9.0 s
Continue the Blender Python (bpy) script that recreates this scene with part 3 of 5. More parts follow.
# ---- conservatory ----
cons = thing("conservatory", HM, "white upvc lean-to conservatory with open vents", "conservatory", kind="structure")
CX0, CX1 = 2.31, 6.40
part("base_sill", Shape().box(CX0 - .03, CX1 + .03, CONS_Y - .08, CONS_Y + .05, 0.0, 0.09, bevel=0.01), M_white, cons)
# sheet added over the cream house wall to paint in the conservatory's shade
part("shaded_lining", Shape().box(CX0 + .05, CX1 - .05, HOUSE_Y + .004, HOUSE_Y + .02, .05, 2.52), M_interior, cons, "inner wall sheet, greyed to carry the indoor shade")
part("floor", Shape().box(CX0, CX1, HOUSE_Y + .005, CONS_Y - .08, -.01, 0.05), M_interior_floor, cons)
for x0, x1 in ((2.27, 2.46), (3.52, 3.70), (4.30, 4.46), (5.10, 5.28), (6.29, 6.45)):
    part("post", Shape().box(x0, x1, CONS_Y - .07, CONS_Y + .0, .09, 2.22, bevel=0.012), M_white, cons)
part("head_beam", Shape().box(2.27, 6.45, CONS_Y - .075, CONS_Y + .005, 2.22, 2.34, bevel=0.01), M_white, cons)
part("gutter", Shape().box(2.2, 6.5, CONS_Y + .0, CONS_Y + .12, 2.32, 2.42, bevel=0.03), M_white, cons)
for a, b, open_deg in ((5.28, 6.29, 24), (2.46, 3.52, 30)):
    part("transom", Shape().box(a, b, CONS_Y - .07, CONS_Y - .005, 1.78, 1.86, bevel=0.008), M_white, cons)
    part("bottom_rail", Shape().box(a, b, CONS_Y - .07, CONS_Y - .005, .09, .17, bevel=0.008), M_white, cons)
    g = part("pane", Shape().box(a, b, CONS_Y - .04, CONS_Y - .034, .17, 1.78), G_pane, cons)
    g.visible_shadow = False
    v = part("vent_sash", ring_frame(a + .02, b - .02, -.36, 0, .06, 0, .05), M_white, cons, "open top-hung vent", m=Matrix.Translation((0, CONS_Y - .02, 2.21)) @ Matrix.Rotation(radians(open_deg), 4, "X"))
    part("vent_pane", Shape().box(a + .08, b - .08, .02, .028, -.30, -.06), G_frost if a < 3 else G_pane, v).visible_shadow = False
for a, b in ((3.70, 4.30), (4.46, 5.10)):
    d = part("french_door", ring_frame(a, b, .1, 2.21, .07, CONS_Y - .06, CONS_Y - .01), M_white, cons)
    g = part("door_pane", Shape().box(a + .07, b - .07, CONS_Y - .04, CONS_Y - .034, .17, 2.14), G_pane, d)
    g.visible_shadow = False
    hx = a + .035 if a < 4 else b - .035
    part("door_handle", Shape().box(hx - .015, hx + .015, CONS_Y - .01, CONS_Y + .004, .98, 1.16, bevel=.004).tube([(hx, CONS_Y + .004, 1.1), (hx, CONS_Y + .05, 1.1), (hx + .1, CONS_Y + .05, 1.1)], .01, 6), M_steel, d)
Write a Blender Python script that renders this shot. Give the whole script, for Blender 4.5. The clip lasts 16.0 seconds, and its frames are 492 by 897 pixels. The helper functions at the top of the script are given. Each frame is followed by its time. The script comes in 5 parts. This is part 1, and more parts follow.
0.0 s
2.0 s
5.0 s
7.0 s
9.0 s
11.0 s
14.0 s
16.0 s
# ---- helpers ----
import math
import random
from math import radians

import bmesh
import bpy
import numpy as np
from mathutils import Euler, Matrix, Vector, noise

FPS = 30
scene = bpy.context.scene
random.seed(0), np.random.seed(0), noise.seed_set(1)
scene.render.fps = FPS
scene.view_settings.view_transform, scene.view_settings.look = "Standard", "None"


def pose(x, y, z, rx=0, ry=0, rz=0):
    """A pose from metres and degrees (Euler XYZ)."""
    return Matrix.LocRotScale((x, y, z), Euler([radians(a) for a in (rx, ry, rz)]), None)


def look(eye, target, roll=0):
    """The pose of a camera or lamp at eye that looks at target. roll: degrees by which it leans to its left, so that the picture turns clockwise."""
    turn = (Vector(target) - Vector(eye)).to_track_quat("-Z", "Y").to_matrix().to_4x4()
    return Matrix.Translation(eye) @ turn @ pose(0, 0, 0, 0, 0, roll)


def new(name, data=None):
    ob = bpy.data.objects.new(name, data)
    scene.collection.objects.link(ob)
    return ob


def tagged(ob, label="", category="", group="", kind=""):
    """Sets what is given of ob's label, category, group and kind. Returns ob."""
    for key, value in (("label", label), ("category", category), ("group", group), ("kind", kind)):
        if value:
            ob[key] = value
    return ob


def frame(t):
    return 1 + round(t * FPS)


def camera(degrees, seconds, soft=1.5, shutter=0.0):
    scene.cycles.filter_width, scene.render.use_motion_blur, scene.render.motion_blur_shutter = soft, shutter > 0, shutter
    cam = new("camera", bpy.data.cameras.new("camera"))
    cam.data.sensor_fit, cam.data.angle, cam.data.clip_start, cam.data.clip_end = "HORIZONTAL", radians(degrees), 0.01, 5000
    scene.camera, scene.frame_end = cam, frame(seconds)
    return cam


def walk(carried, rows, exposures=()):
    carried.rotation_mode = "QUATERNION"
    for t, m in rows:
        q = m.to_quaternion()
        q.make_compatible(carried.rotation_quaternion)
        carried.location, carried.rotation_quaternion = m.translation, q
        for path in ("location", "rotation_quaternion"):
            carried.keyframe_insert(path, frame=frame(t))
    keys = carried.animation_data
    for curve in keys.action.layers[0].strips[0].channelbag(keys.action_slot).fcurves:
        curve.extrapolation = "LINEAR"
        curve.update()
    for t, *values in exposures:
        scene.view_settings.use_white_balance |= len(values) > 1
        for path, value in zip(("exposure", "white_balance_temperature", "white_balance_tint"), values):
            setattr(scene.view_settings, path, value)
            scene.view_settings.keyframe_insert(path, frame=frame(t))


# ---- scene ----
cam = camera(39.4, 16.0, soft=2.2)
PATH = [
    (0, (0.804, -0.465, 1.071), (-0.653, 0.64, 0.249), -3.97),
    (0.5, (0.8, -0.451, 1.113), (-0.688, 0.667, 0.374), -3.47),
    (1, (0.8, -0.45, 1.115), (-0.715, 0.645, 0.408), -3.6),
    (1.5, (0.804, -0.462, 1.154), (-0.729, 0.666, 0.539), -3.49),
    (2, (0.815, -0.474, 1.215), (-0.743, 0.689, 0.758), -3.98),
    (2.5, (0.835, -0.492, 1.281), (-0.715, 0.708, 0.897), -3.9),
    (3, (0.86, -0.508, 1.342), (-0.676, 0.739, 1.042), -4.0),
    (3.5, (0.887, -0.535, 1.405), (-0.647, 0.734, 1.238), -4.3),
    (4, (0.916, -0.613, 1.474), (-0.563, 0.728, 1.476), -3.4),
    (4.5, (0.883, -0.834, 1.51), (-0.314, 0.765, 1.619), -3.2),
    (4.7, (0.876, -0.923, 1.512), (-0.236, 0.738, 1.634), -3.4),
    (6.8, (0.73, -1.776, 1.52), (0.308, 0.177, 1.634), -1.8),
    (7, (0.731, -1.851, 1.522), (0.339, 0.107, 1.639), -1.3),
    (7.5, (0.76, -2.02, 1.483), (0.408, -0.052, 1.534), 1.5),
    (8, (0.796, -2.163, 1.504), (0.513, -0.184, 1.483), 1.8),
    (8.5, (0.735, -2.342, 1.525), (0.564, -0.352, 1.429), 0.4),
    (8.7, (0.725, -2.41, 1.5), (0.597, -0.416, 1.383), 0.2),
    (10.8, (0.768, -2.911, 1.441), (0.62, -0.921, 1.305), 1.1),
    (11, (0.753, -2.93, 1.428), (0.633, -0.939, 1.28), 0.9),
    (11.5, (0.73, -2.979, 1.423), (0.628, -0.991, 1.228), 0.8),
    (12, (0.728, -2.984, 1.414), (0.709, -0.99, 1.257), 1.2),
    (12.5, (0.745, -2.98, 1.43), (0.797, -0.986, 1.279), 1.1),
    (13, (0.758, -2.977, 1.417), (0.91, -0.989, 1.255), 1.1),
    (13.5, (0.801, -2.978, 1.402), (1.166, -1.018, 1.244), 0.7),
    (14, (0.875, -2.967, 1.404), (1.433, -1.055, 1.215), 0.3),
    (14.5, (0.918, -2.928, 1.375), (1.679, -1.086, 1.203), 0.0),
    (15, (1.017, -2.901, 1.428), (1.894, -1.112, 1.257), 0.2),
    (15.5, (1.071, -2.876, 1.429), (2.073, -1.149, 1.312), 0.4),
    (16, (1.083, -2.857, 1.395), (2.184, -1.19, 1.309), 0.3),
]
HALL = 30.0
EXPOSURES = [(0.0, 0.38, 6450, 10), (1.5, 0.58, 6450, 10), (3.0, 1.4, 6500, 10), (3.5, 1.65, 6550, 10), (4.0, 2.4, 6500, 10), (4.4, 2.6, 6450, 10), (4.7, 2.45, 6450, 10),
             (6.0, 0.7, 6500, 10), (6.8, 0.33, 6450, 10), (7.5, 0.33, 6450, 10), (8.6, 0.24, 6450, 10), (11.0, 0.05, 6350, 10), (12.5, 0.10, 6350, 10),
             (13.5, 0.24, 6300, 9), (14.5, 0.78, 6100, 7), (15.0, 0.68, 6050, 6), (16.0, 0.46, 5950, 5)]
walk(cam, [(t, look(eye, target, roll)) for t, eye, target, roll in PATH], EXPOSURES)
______
**EXERCISE BRIEF:** Exactly repeat the lines running from the top of the listing to the line bearing "6), M_steel, d)", both of those lines included, and only them.

**COMPLETED TASK:**
9.0 s
Continue the Blender Python (bpy) script that recreates this scene with part 3 of 5. More parts follow.
# ---- conservatory ----
cons = thing("conservatory", HM, "white upvc lean-to conservatory with open vents", "conservatory", kind="structure")
CX0, CX1 = 2.31, 6.40
part("base_sill", Shape().box(CX0 - .03, CX1 + .03, CONS_Y - .08, CONS_Y + .05, 0.0, 0.09, bevel=0.01), M_white, cons)
# sheet added over the cream house wall to paint in the conservatory's shade
part("shaded_lining", Shape().box(CX0 + .05, CX1 - .05, HOUSE_Y + .004, HOUSE_Y + .02, .05, 2.52), M_interior, cons, "inner wall sheet, greyed to carry the indoor shade")
part("floor", Shape().box(CX0, CX1, HOUSE_Y + .005, CONS_Y - .08, -.01, 0.05), M_interior_floor, cons)
for x0, x1 in ((2.27, 2.46), (3.52, 3.70), (4.30, 4.46), (5.10, 5.28), (6.29, 6.45)):
    part("post", Shape().box(x0, x1, CONS_Y - .07, CONS_Y + .0, .09, 2.22, bevel=0.012), M_white, cons)
part("head_beam", Shape().box(2.27, 6.45, CONS_Y - .075, CONS_Y + .005, 2.22, 2.34, bevel=0.01), M_white, cons)
part("gutter", Shape().box(2.2, 6.5, CONS_Y + .0, CONS_Y + .12, 2.32, 2.42, bevel=0.03), M_white, cons)
for a, b, open_deg in ((5.28, 6.29, 24), (2.46, 3.52, 30)):
    part("transom", Shape().box(a, b, CONS_Y - .07, CONS_Y - .005, 1.78, 1.86, bevel=0.008), M_white, cons)
    part("bottom_rail", Shape().box(a, b, CONS_Y - .07, CONS_Y - .005, .09, .17, bevel=0.008), M_white, cons)
    g = part("pane", Shape().box(a, b, CONS_Y - .04, CONS_Y - .034, .17, 1.78), G_pane, cons)
    g.visible_shadow = False
    v = part("vent_sash", ring_frame(a + .02, b - .02, -.36, 0, .06, 0, .05), M_white, cons, "open top-hung vent", m=Matrix.Translation((0, CONS_Y - .02, 2.21)) @ Matrix.Rotation(radians(open_deg), 4, "X"))
    part("vent_pane", Shape().box(a + .08, b - .08, .02, .028, -.30, -.06), G_frost if a < 3 else G_pane, v).visible_shadow = False
for a, b in ((3.70, 4.30), (4.46, 5.10)):
    d = part("french_door", ring_frame(a, b, .1, 2.21, .07, CONS_Y - .06, CONS_Y - .01), M_white, cons)
    g = part("door_pane", Shape().box(a + .07, b - .07, CONS_Y - .04, CONS_Y - .034, .17, 2.14), G_pane, d)
    g.visible_shadow = False
    hx = a + .035 if a < 4 else b - .035
    part("door_handle", Shape().box(hx - .015, hx + .015, CONS_Y - .01, CONS_Y + .004, .98, 1.16, bevel=.004).tube([(hx, CONS_Y + .004, 1.1), (hx, CONS_Y + .05, 1.1), (hx + .1, CONS_Y + .05, 1.1)], .01, 6), M_steel, d)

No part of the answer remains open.